Michael Ellison está perseguindo um sonho que é compartilhado por biólogos ao redor do mundo: a reconstrução virtual de um organismo vivo por computador, da primeira à última molécula. Isso permitiria aos biólogos entender o funcionamento da vida de forma tão detalhada quanto um engenheiro compreende as pontes e os edifícios que constrói. Ellison faz parte de uma equipe internacional de cientistas que está tentando transformar essa fantasia em realidade por meio da Escherichia coli, bactéria que habita naturalmente o intestino humano e há décadas é um dos principais organismos usados para pesquisa biológica em laboratório. "Escolhemos o organismo mais simples sobre o qual sabemos o máximo possível", explica Ellison, biólogo da Universidade de Alberta.

"Você pode se sentar ao computador, projetar experimentos, observar o funcionamento da uma coisa e, então, entender como um certo processo ocorre e porque ele ocorre", afirma. "Não poderemos reconhecer todo o potencial da revolução biológica enquanto não conseguirmos simular um organismo vivo."

Os cientistas sabem mais sobre a E. coli do que sobre qualquer outro organismo, mas isso não significa que possam criar uma reprodução virtual dela da noite para o dia. Muitos mistérios ainda precisam ser resolvidos e, pelo menos por enquanto, até a simplicidade biológica de uma única E. coli permanece complexa demais para ser simulada em computador.

Mas o esforço é válido assim mesmo. A simulação de um organismo seria uma ferramenta valiosa para o estudo de novas drogas, para a engenharia genética e para a compreensão da vida como um todo, dizem os cientistas. Para isso é necessário saber exatamente como cada molécula funciona, a começar pelos genes, pelas proteínas e por todas as interações que ocorrem entre elas para fazer o organismo funcionar. O modelo virtual da E. coli poderia ser ainda adaptado para simular o funcionamento de células humanas mais complexas, o que permitiria simular o efeito de medicamentos e de condições ambientais sobre elas.

"Aí, sim, você pode partir para a engenharia genética", diz Ellison. "Você poderia projetar organismos ou mudá-los de maneira significativa. Hoje, quando as pessoas falam de engenharia genética é quase uma piada, porque estão dizendo 'eu movi um gene desse organismo para outro organismo e vou rezar para que funcione'."

Descoberta em 1885, a E. coli é muito fácil de ser cultivada em laboratório. "Todo mundo estuda a E. coli para tudo", resume Gavin Thomas, microbiólogo da Universidade de York, na Inglaterra. A pesquisa ganhou força em 1997, quando cientistas seqüenciaram o genoma da bactéria, com todos os 4.288 genes.

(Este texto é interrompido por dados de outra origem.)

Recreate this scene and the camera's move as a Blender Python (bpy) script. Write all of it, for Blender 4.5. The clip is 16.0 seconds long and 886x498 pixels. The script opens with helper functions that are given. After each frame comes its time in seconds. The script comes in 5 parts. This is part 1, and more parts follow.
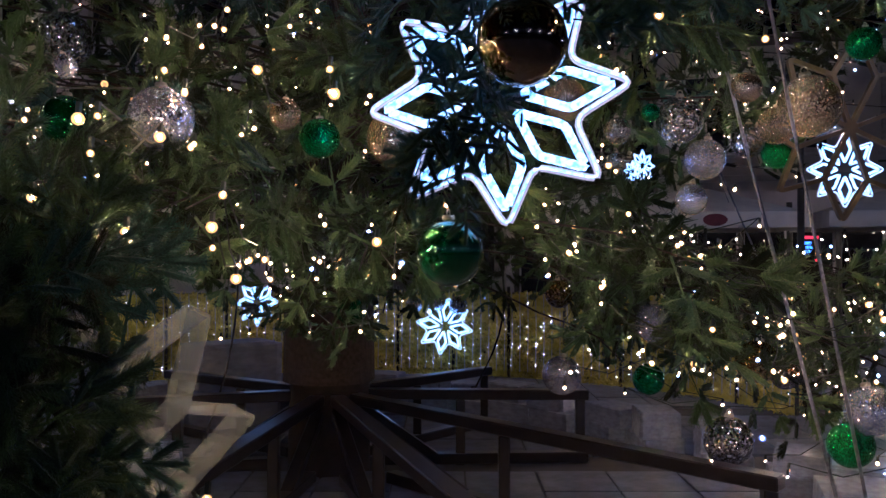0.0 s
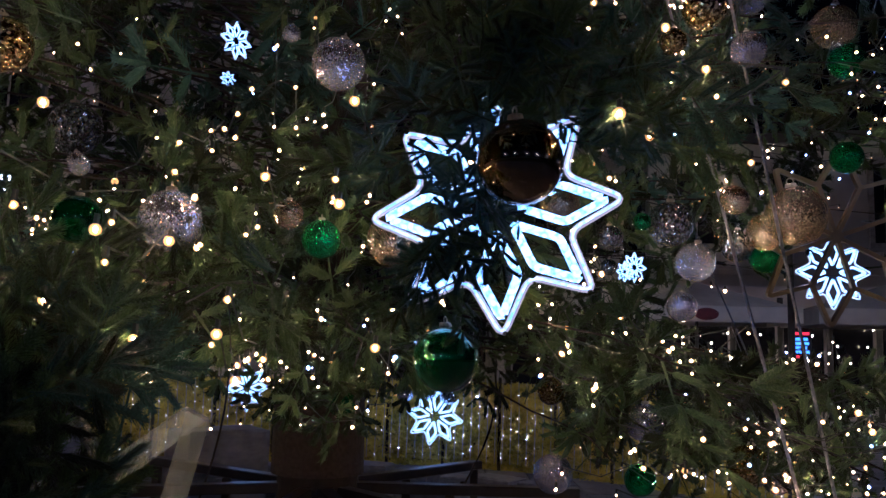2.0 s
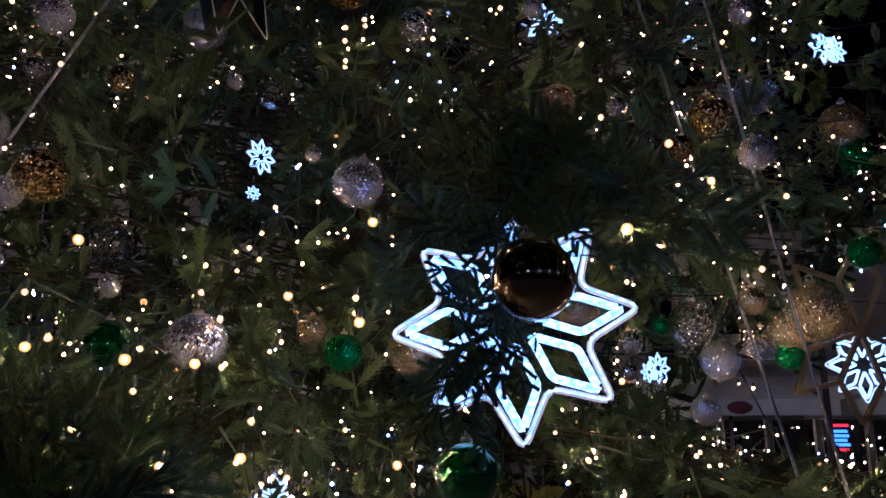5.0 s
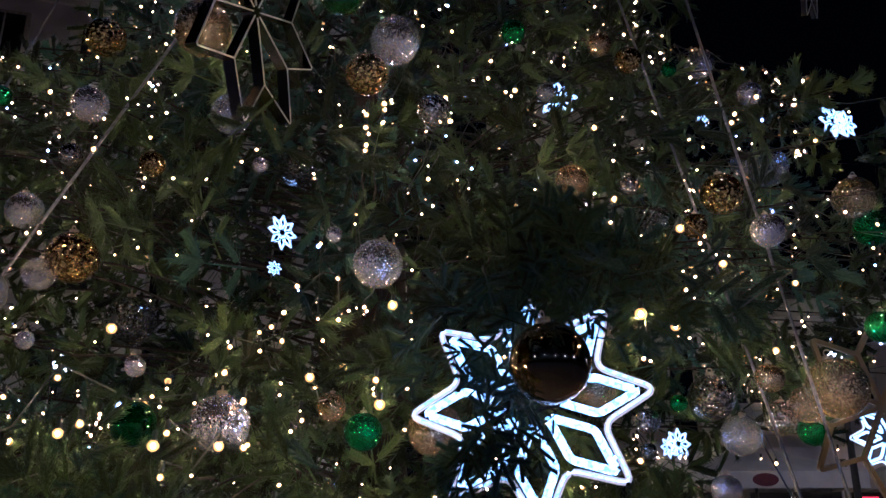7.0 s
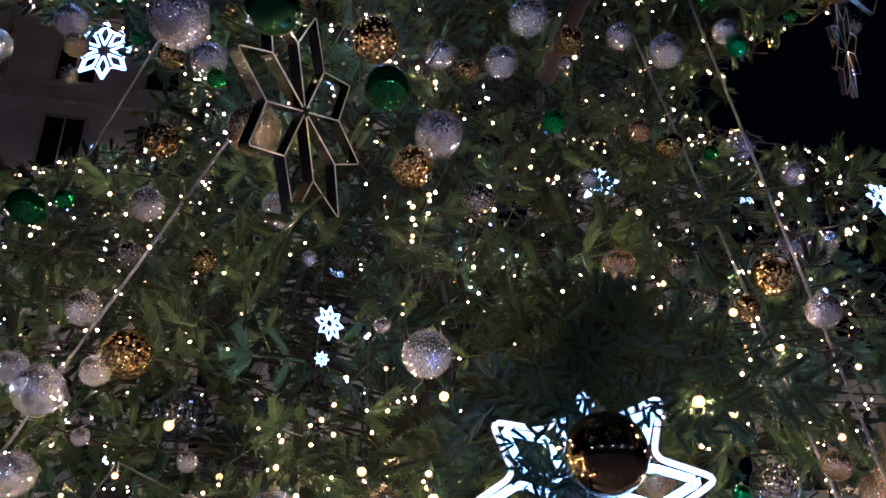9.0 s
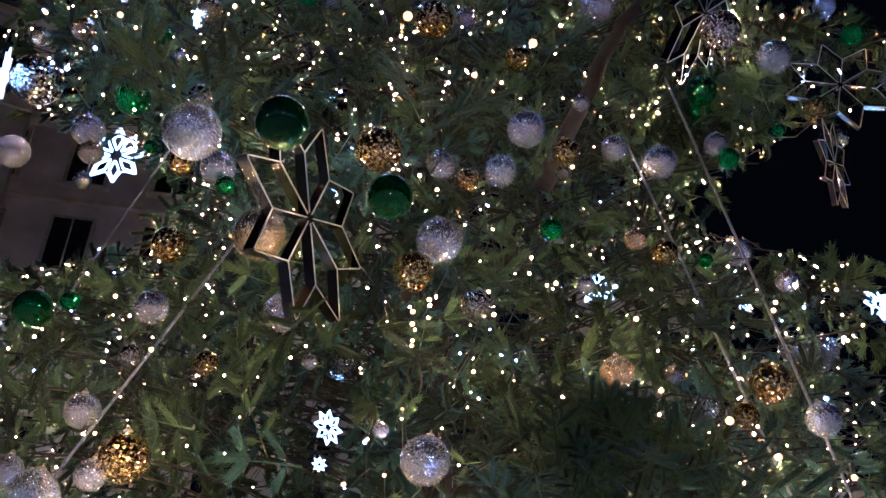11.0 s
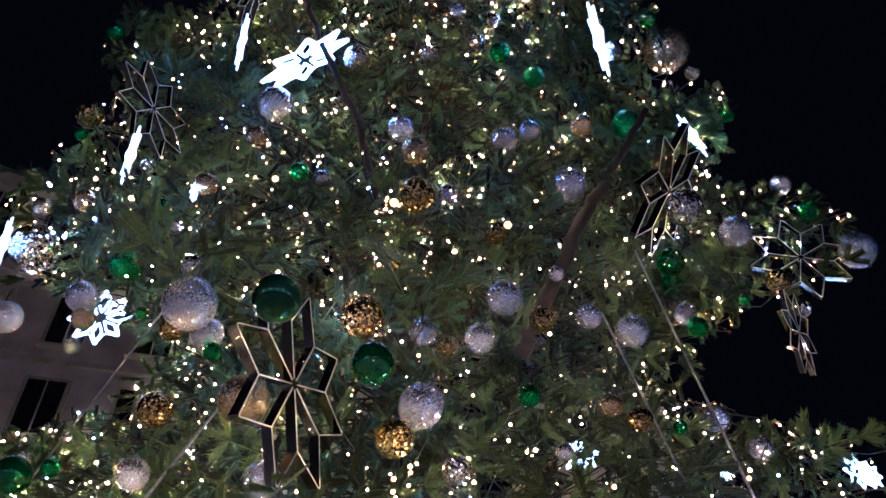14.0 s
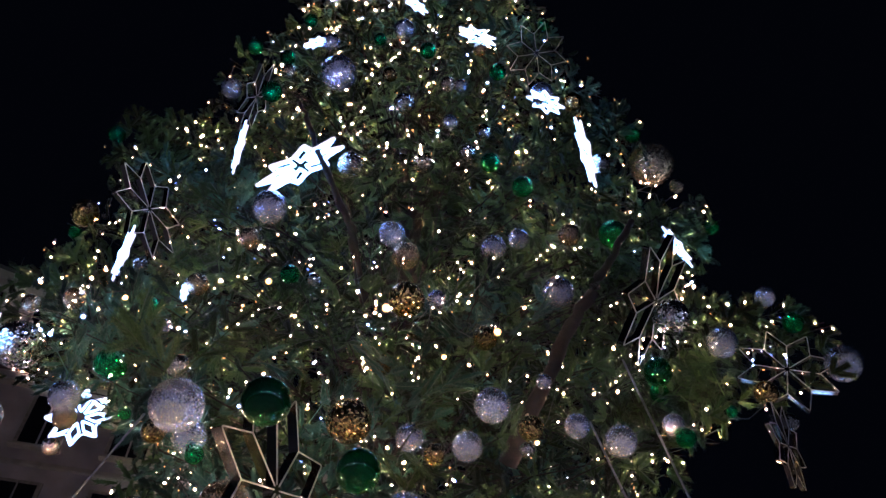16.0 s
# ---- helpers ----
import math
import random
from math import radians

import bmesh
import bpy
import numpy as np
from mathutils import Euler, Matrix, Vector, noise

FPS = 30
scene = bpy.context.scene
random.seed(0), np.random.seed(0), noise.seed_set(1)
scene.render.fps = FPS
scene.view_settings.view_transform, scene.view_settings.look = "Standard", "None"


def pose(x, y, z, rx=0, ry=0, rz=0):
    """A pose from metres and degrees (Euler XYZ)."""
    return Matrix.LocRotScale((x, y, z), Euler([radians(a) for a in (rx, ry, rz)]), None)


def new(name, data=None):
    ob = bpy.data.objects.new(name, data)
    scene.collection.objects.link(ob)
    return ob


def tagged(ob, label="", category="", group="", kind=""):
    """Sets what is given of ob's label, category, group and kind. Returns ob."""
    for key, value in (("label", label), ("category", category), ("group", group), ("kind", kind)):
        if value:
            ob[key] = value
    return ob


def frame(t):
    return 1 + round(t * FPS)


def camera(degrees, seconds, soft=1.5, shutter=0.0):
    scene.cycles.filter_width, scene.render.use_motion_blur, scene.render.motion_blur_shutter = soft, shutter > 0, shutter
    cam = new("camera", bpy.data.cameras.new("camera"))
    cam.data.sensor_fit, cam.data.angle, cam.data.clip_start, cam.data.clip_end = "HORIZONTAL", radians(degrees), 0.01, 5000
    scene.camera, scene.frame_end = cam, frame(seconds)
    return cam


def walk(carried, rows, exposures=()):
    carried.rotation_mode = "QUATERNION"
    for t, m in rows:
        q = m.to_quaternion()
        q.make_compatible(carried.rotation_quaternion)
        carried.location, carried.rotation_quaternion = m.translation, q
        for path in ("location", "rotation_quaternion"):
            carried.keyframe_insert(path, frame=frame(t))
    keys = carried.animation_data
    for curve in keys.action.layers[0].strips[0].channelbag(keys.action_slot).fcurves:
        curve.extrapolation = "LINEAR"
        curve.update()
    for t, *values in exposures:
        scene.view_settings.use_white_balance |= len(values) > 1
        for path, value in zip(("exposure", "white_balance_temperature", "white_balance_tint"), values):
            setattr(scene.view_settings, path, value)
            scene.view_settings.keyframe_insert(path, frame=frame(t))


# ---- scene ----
cam = camera(57.62, 16.0)


def aim(x, y, z, yaw, pitch, roll):
    return pose(x, y, z, 0, 0, yaw) @ pose(0, 0, 0, 90 + pitch) @ pose(0, 0, 0, 0, 0, roll)


ROWS = [
    (0.0, 0.0000, -0.0001, 1.6000, 0.00, 0.51, 0.01),
    (0.5, 0.0011, -0.0168, 1.6161, -0.05, 1.21, 0.08),
    (1.0, -0.0012, -0.0275, 1.6362, -0.11, 2.18, 0.55),
    (1.5, -0.0085, -0.0451, 1.6519, -0.22, 4.45, 1.06),
    (2.0, -0.0167, -0.0692, 1.6654, -0.47, 6.45, 1.49),
    (2.5, -0.0127, -0.0767, 1.6725, -0.59, 7.49, 1.41),
    (3.0, -0.0088, -0.0827, 1.6787, -0.57, 8.50, 0.99),
    (3.5, -0.0113, -0.0857, 1.6834, -0.47, 9.31, 0.57),
    (4.0, -0.0079, -0.1023, 1.6983, -0.03, 10.83, 0.30),
    (6.5, 0.0154, -0.1919, 1.7261, 2.89, 16.44, 0.23),
    (7.0, 0.0046, -0.2166, 1.7429, 2.70, 17.98, 0.18),
    (7.5, -0.0008, -0.2346, 1.7453, 3.00, 19.65, 0.34),
    (8.0, -0.0088, -0.2423, 1.7466, 4.01, 21.40, 0.35),
    (8.5, -0.0076, -0.2388, 1.7504, 5.32, 22.79, 0.16),
    (9.0, -0.0134, -0.2370, 1.7484, 5.96, 24.09, -0.05),
    (11.5, 0.0090, -0.3291, 1.7244, 6.20, 33.76, 0.70),
    (12.0, 0.0156, -0.3705, 1.7113, 5.88, 36.17, 0.68),
    (12.5, 0.0204, -0.3984, 1.7008, 5.64, 37.72, 0.61),
    (13.0, 0.0198, -0.4179, 1.6875, 5.33, 39.45, 0.39),
    (13.5, 0.0213, -0.4326, 1.6734, 5.01, 41.20, 0.13),
    (14.0, 0.0179, -0.4456, 1.6593, 4.55, 42.80, -0.18),
    (14.5, 0.0153, -0.4591, 1.6507, 4.17, 44.38, -0.23),
    (15.0, 0.0127, -0.4740, 1.6421, 3.81, 46.51, -0.31),
    (15.5, 0.0073, -0.4843, 1.6335, 3.58, 48.36, -0.11),
    (16.0, 0.0078, -0.4816, 1.6317, 3.25, 50.20, 0.09),
]
walk(cam, [(t, aim(*row)) for t, *row in ROWS], ((0, -0.12, 4700, 30), (4, -0.5, 4850, 31), (7, 0.0, 4800, 26), (9, 0.82, 4800, 25), (12.5, 1.5, 4850, 25), (14, 1.65, 4850, 26), (16, 1.22, 4900, 26)))

# ---- light ----
world = bpy.data.worlds.new("night_sky")
scene.world = world
world.use_nodes = True
world.node_tree.nodes["Background"].inputs[0].default_value = (0.4, 0.47, 0.7, 1)
world.node_tree.nodes["Background"].inputs[1].default_value = 0.0009
BULB, COOL_BULB, ROPE, STREET = 1300.0, 800.0, 5.0, 44.0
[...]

Em 2002 foi formada a Aliança Internacional da Escherichia Coli, com a participação de vários laboratórios. Em um dos projetos, os cientistas criaram mais de 3.900 linhagens diferentes da bactéria, cada uma com um gene diferente faltando. Dependendo de como cada linhagem se comporta, é possível identificar a função de cada gene no organismo.

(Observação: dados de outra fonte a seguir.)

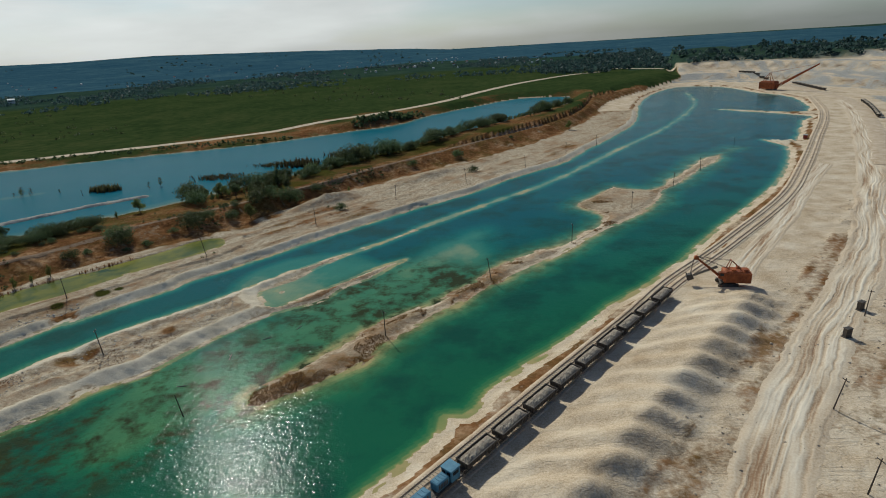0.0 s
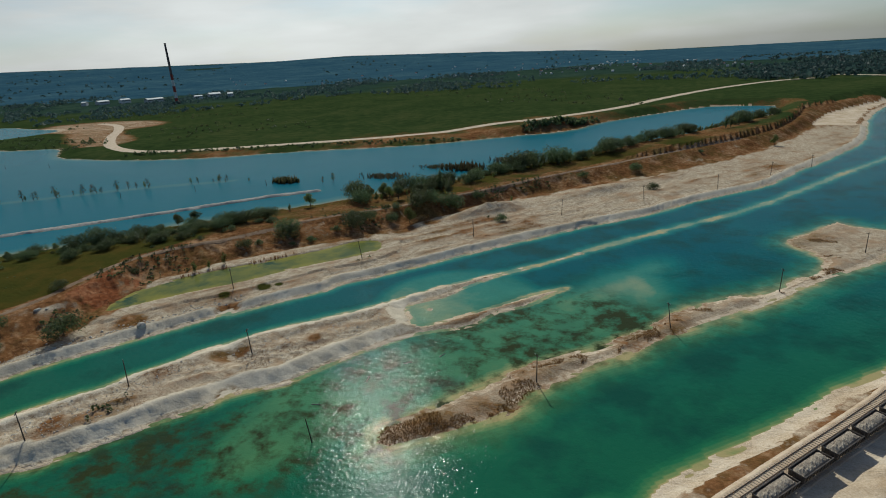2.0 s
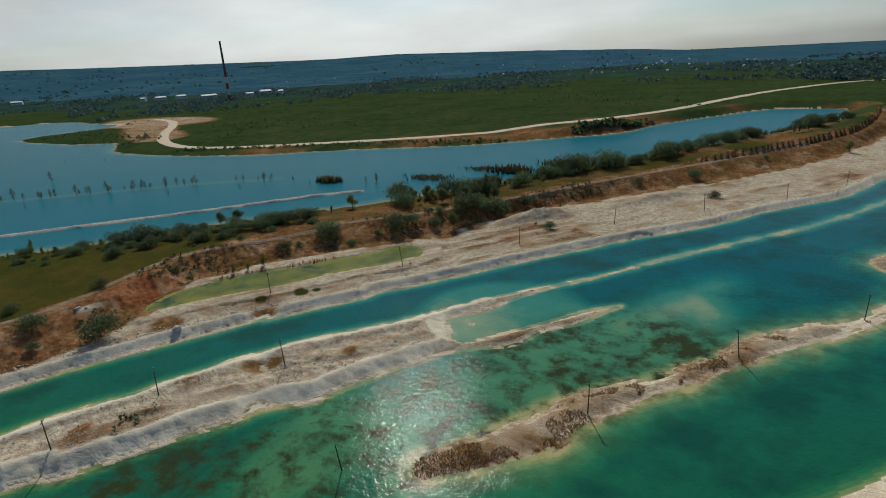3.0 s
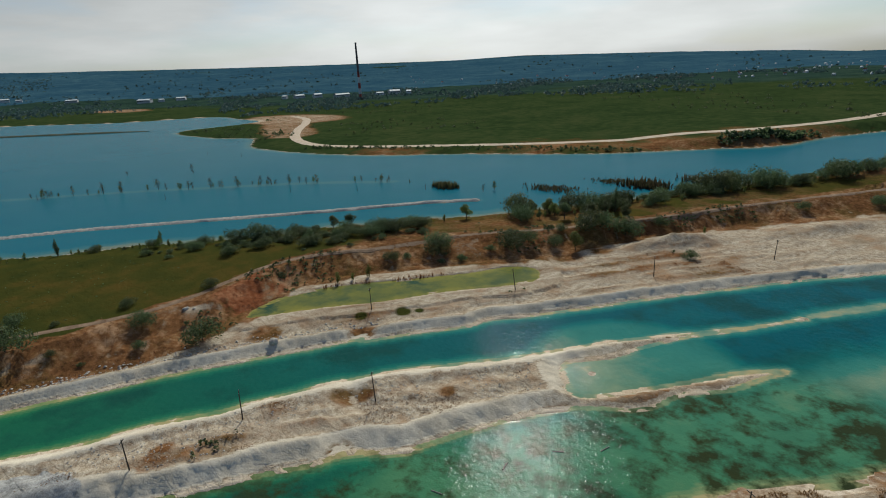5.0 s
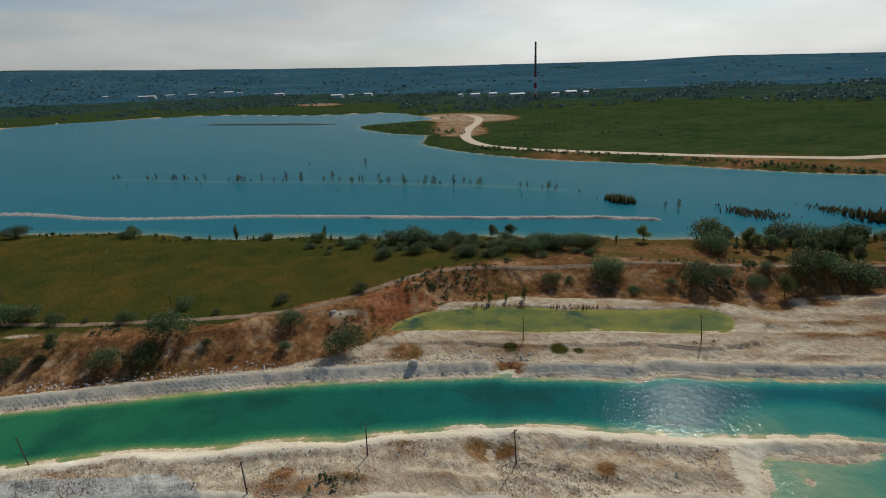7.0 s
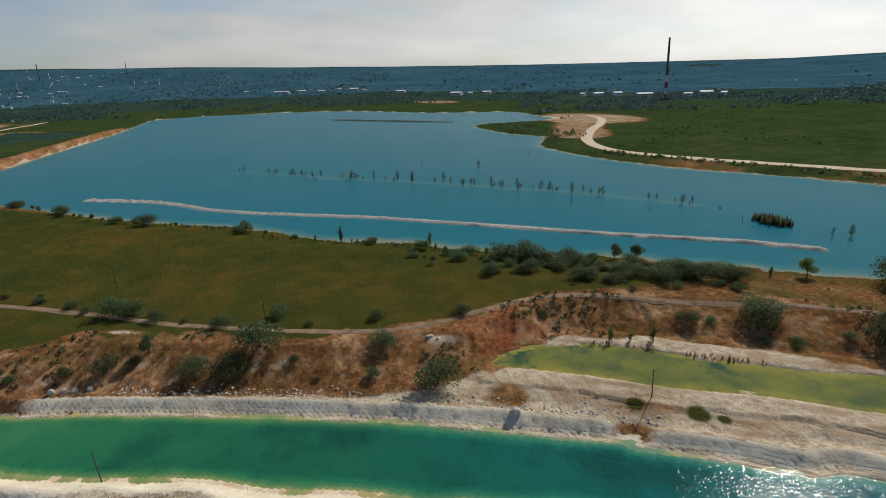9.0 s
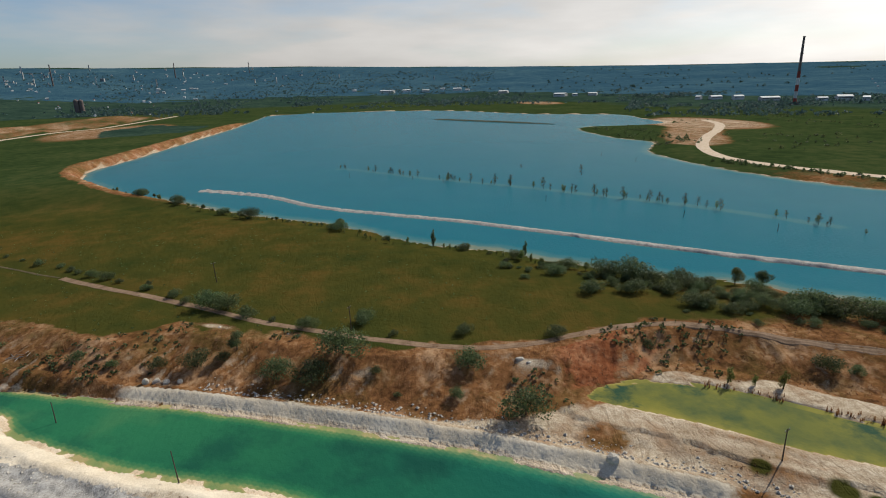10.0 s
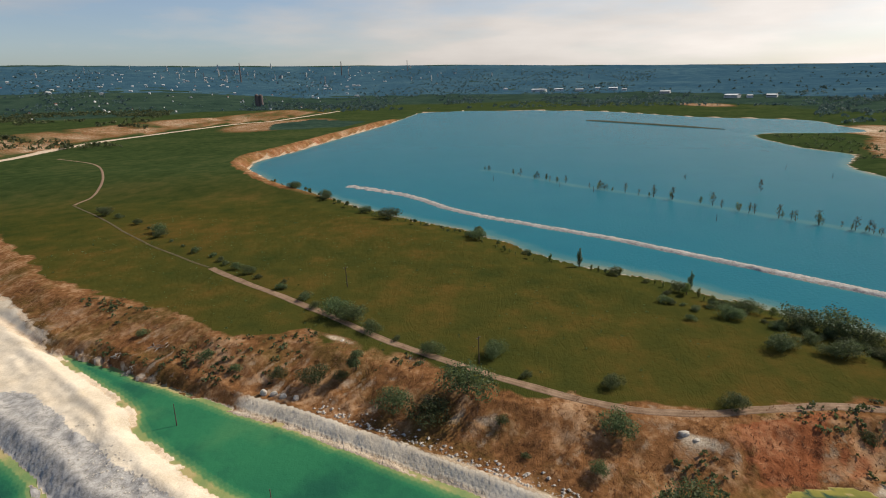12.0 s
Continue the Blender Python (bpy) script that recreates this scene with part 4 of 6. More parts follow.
ribbon("road_branch", [(-462, -205), (-500, -215), (-560, -250), (-640, -315), (-690, -395)], 2.2, 6, 6.0, M_TRACK, "brown dirt track across the green meadow", two_ruts)
ribbon("road_bank", [(191, 1155), (123, 1110), (33, 985), (-28, 860), (-80, 735), (-147, 641), (-223, 579), (-307, 522), (-375, 485), (-458, 450), (-520, 437), (-570, 447), (-628, 478), (-700, 535), (-770, 600), (-850, 660), (-930, 690)],
       13.0, 6, 8.0, M_ROAD, "pale chalk haul road along the lake bank", smooth_crown)
ribbon("road_main", [(-560, -470), (-676, -455), (-783, -472), (-915, -481), (-1118, -452), (-1440, -406), (-1850, -372)], 14.0, 6, 12.0, M_ROAD, "wide pale gravel road past the meadow", smooth_crown)
ribbon("road_haul", [(27, 41), (51, 86), (67, 111), (97, 153), (129, 195), (155, 236), (186, 289), (212, 335), (262, 430), (320, 545), (359, 640)], 15.0, 60, 1.4, M_HAUL, "broad rutted haul road over chalk spoil", many_ruts)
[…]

Outro grupo criou um modelo de computador simplificado para simular a movimentação da E. coli em condições ambientais variadas. Com isso, os cientistas tentam entender os processos bioquímicos pelos quais a bactéria captura e processa informações do ambiente. "Se você não entende como uma única E. coli consegue encontrar comida passando informações de fora para dentro, não há muita esperança para entender um sistema complexo como o câncer", compara Thierry Emonet, da Universidade de Chicago.